Functions of Behavior - Part 4


For some children, problem behaviors arise due to the need for sensory stimulation. Problem behaviors vary in intensity, ranging from repetitive tapping leg, to spinning in circles, to self-injurious behaviors (ex: head banging) to achieve a sensory need. It’s important to understand that many of these behaviors are considered automatic and emphasis should be placed on meeting those sensory needs in a more effective or appropriate manner.

What can we do about this? Provide a replacement behavior or redirect.

  1. Validate & Replace - It’s important to validate the need for sensory input, while also providing a tangible replacement. For example, “I see you need to chew on something, here is a chewy ring instead of your shirt.”
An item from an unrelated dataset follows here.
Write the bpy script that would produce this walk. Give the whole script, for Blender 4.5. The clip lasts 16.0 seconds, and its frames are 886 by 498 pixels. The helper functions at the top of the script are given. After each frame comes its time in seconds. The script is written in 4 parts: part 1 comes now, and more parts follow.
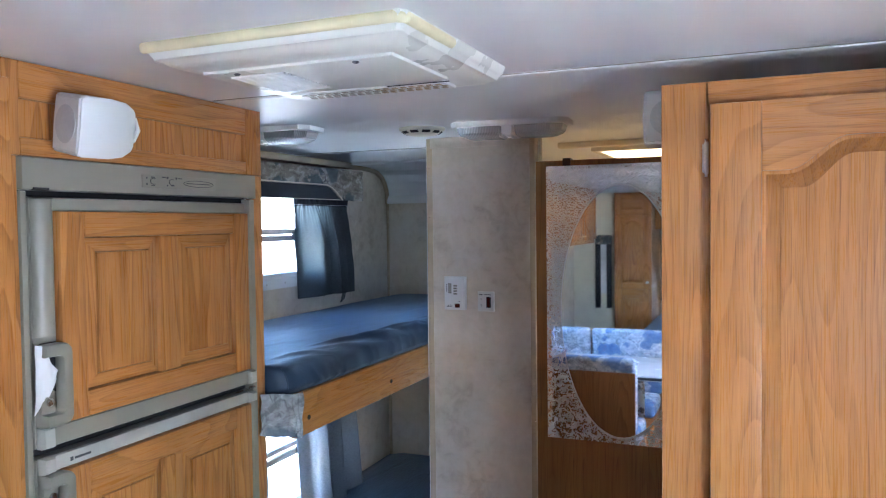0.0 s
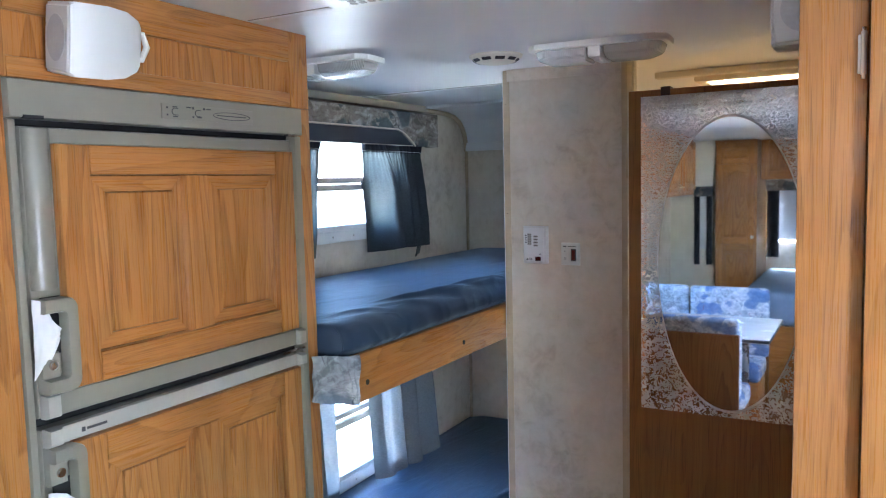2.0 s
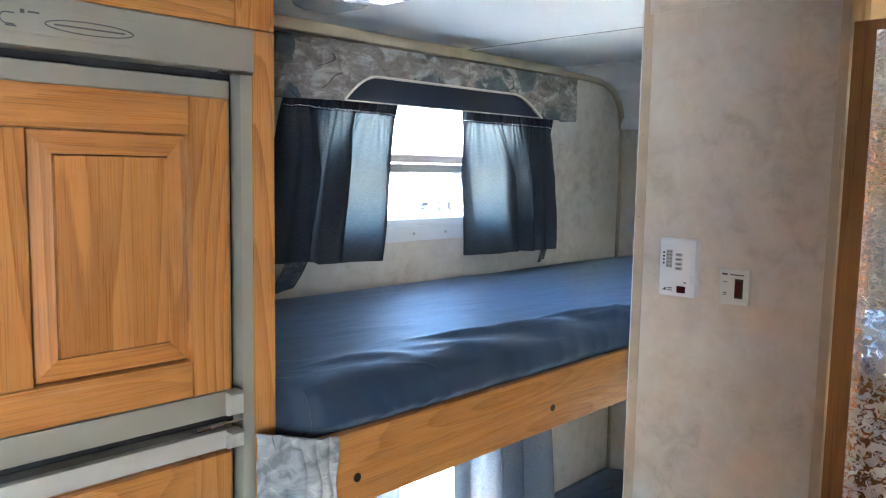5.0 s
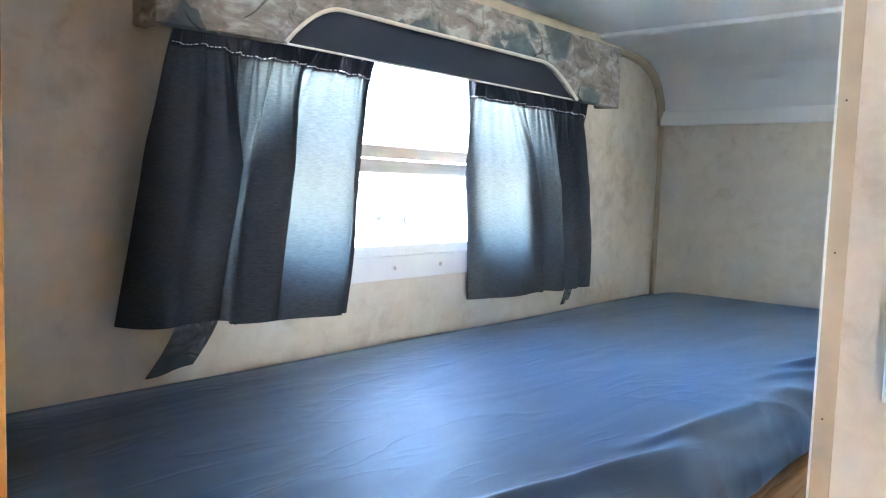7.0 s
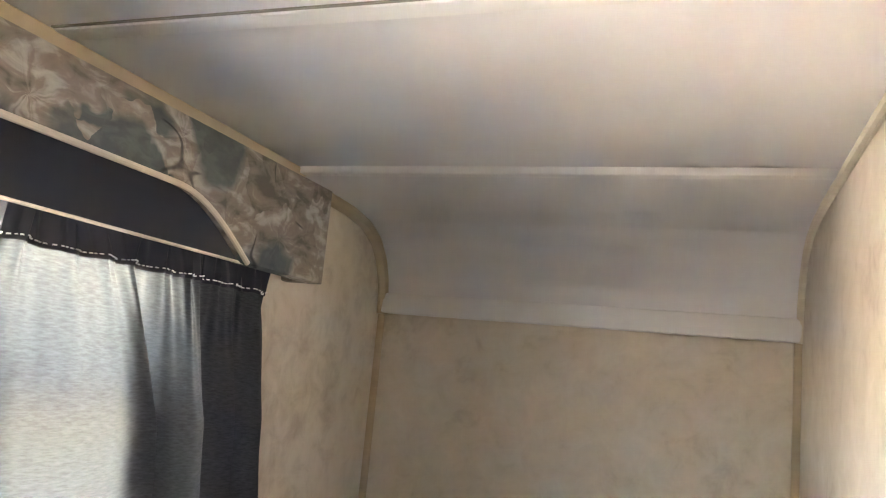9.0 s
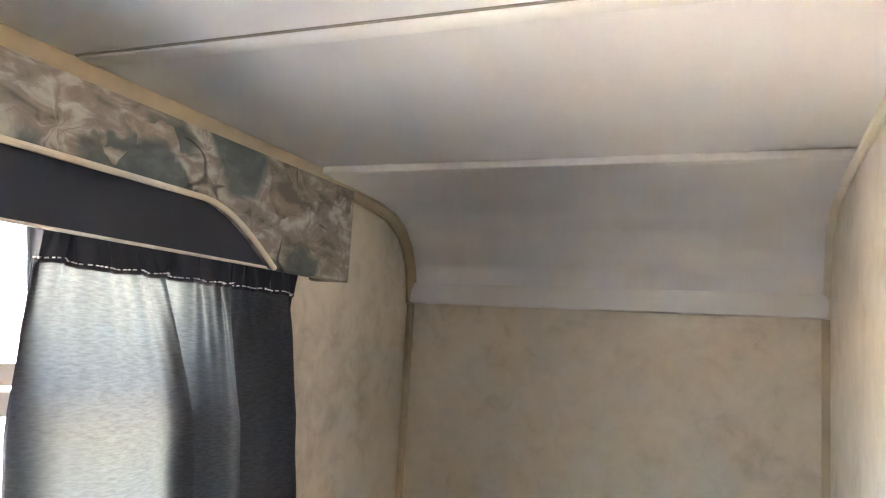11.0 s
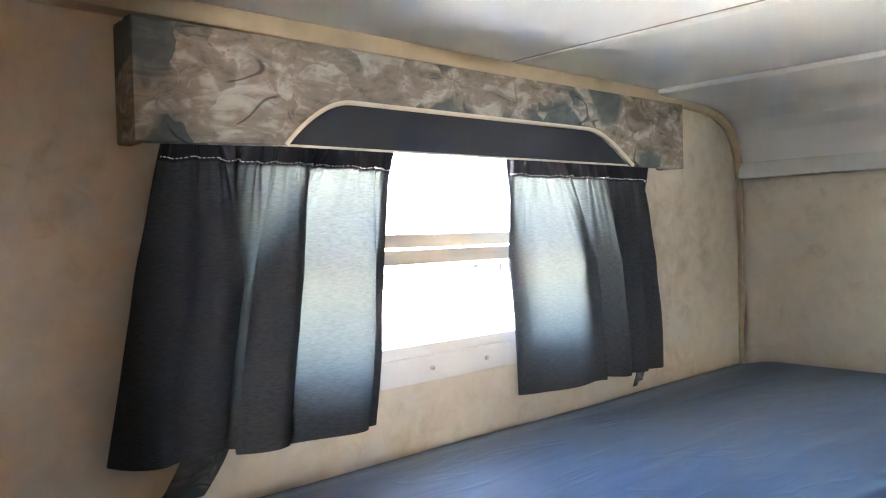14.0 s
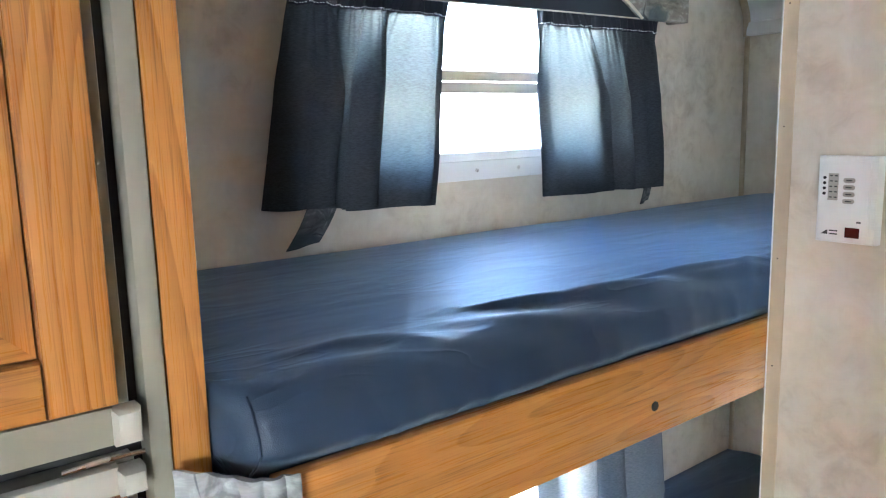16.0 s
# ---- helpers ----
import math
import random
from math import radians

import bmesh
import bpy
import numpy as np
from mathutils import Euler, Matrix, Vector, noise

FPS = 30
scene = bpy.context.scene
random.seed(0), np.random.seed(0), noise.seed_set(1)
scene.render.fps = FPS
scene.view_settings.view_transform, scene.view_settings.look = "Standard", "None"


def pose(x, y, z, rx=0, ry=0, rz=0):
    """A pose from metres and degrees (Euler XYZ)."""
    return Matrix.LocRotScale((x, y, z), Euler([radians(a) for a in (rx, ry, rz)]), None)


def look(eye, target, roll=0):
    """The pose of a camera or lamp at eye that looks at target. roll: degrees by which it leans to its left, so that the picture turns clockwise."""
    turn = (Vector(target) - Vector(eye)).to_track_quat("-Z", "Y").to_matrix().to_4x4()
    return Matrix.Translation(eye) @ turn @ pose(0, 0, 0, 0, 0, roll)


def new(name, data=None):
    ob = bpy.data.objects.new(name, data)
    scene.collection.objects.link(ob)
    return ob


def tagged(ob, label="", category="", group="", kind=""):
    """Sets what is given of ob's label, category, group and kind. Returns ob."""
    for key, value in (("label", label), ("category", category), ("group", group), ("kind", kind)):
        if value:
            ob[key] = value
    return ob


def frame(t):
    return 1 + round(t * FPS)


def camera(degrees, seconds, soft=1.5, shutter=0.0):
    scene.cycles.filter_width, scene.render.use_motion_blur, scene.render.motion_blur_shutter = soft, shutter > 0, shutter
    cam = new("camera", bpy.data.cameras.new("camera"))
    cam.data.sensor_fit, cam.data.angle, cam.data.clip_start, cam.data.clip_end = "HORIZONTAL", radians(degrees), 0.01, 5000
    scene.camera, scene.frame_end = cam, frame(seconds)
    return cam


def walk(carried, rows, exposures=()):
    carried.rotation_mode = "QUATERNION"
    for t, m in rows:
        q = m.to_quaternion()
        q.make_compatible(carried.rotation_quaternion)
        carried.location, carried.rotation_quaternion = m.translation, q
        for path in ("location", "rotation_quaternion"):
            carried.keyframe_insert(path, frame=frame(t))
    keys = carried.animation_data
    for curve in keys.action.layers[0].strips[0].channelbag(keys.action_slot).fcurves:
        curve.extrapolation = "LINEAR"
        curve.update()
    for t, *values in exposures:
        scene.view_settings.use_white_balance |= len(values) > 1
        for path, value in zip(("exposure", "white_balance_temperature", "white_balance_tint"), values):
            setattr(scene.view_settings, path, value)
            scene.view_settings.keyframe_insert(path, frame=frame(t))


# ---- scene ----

    1. Expecting a child to halt all sensory seeking behaviors is only temporary, they will eventually engage in it again. This is why replacement behaviors are so important!

  2. Structured Sensory Time - Provide structured opportunities to engage in sensory regulation. Make sure to set aside time to move the body physically (ex: jumping, spinning, deep body squeezes) or use of sensory objects (ex: fidgets, putty, soft textures).

    1. This could involve scheduling 10 minutes of sensory time before homework, after lunch, or when noticing sensory seeking behaviors.

  3. Praise - Make sure to acknowledge their ability to ask for or independently use alternative sensory uses, or the ability to transition to a different task or activity.